Miami, Jun 17 (EFE).- The majority of young Cuban-Americans not only oppose the embargo against Cuba but are in favor of reestablishing relations with Havana, according to a poll taken by Miami’s Florida International University.
“We’re seeing a clear demographic change – younger people and those who have arrived from Cuba over the past few years favor a change in policy toward the island,” FIU professor Guillermo J. Grenier, one of the directors of the survey released Tuesday, told Efe.
The study found that 62 percent of Cuban-Americans between ages 18-29 oppose continuing the embargo that the United States has imposed on Cuba since 1962.
Sharing that opinion are 58 percent of Cubans of all ages who came to the United States since 1995, according to the survey, the seventh that FIU has taken since 1991.
More than half the Cuban-Americans in Miami-Dade County reject continuing the embargo and 71 percent think it never worked.
Support for the embargo has clearly plummeted from its 84-percent average in the 1990s.
Now 68 percent of the county’s Cuban-Americans want diplomatic relations with the island restored, a percentage that jumps to 90 percent among the youngest respondents.

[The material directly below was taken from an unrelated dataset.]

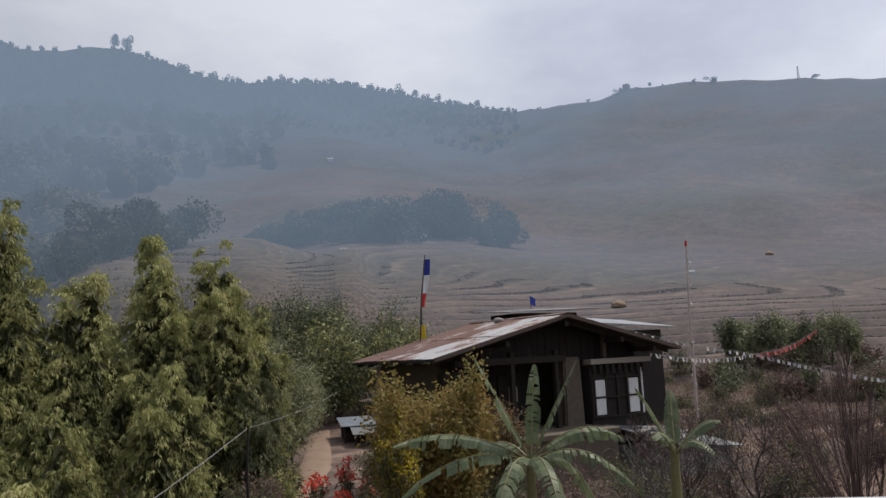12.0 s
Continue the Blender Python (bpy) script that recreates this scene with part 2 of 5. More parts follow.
M_TIN = tin_material("galvanised_sheet", (0.30, 0.31, 0.33), (0.22, 0.22, 0.22), 0.62)
M_RUST = tin_material("rusty_sheet", (0.34, 0.31, 0.30), (0.15, 0.085, 0.07), 0.42)
M_PALETIN = tin_material("weathered_pale_sheet", (0.42, 0.41, 0.41), (0.20, 0.12, 0.10), 0.53)
M_SOOTYTIN = tin_material("sooty_sheet", (0.17, 0.175, 0.18), (0.10, 0.09, 0.085), 0.55)
M_BLUETIN = tin_material("bluish_sheet", (0.20, 0.225, 0.26), (0.15, 0.15, 0.16), 0.55)
M_GREYTIN = tin_material("dull_sheet", (0.36, 0.37, 0.38), (0.26, 0.24, 0.22), 0.55)


def cloth(name, c):
    n = Nodes(name)
    w = n.noise(40, 3)
    col = n.mix(n.math("MULTIPLY", w, 0.4), c, tuple(v * 0.7 for v in c))
    n.surface(col, 0.9)
    return n.mat


FLAG = [cloth("blue_cloth", (0.035, 0.05, 0.30)), cloth("white_cloth", (0.72, 0.73, 0.76)), cloth("red_cloth", (0.50, 0.035, 0.03)), cloth("green_cloth", (0.03, 0.12, 0.07)), cloth("yellow_cloth", (0.62, 0.46, 0.03))]

# the ground: brown terraced fields on one side, wooded slopes on the other
gn = Nodes("field_and_slope")
pos = gn.add("NewGeometry").outputs["Position"]
cov = gn.add("Attribute")
cov.attribute_name = "wooded"
level = gn.add("Attribute")
level.attribute_name = "level"
benched = gn.add("Attribute")
benched.attribute_name = "benched"
phase = gn.math("FRACT", gn.math("ADD", level.outputs["Fac"], gn.math("MULTIPLY", gn.noise(0.2, 3, 0.6, vec=pos), 0.3)))
broken = gn.ramp(gn.noise(0.07, 5, 0.7, vec=pos), (0.42, (0.35, 0.35, 0.35)), (0.6, (1, 1, 1)))
rise = gn.math("MULTIPLY", gn.math("MULTIPLY", benched.outputs["Fac"], broken), gn.ramp(phase, (0.6, (0, 0, 0)), (0.72, (1, 1, 1)), (0.93, (1, 1, 1)), (1.0, (0, 0, 0))))
lip = gn.math("MULTIPLY", gn.math("MULTIPLY", benched.outputs["Fac"], gn.math("MULTIPLY", broken, 0.8)), gn.ramp(phase, (0.44, (0, 0, 0)), (0.52, (1, 1, 1)), (0.6, (1, 1, 1)), (0.66, (0, 0, 0))))
n1 = gn.noise(0.02, 5, 0.6, vec=pos)
n2 = gn.noise(0.23, 5, 0.6, vec=pos)
n3 = gn.noise(2.5, 4, 0.6, vec=pos)
tread = gn.ramp(gn.math("ADD", gn.math("MULTIPLY", n1, 0.5), gn.math("MULTIPLY", n2, 0.5)), (0.36, (0.044, 0.028, 0.025)), (0.48, (0.078, 0.049, 0.041)), (0.58, (0.13, 0.082, 0.065)), (0.7, (0.21, 0.14, 0.1)))
band = gn.noise(1.0, 4, 0.65, vec=pos, stretch=(0.012, 0.012, 0.85))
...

The general U.S. population has also shown signs of reconciliation, with 56 percent in favor of normalizing relations between their country and Cuba, according to a recent study by the Atlantic Council think-tank.
For its part, the government of President Barack Obama has asked that Cuba’s economic reforms be accompanied by respect for human rights.
Beginning in 2009, Obama began cutting back restrictions on Cuban-Americans traveling to the island and on sending remittances and humanitarian packages to their families there.
According to figures from the 2010 Census, Miami-Dade County is home to the greatest number of Cubans in the United States with 856,007, or 48 percent of all the Cubans in the country, and is at the same time the greatest concentration of Cubans anywhere outside the island.
The FIU survey was taken by telephone in English and Spanish between February and March from among 1,000 Cuban-American adults in Miami-Dade County.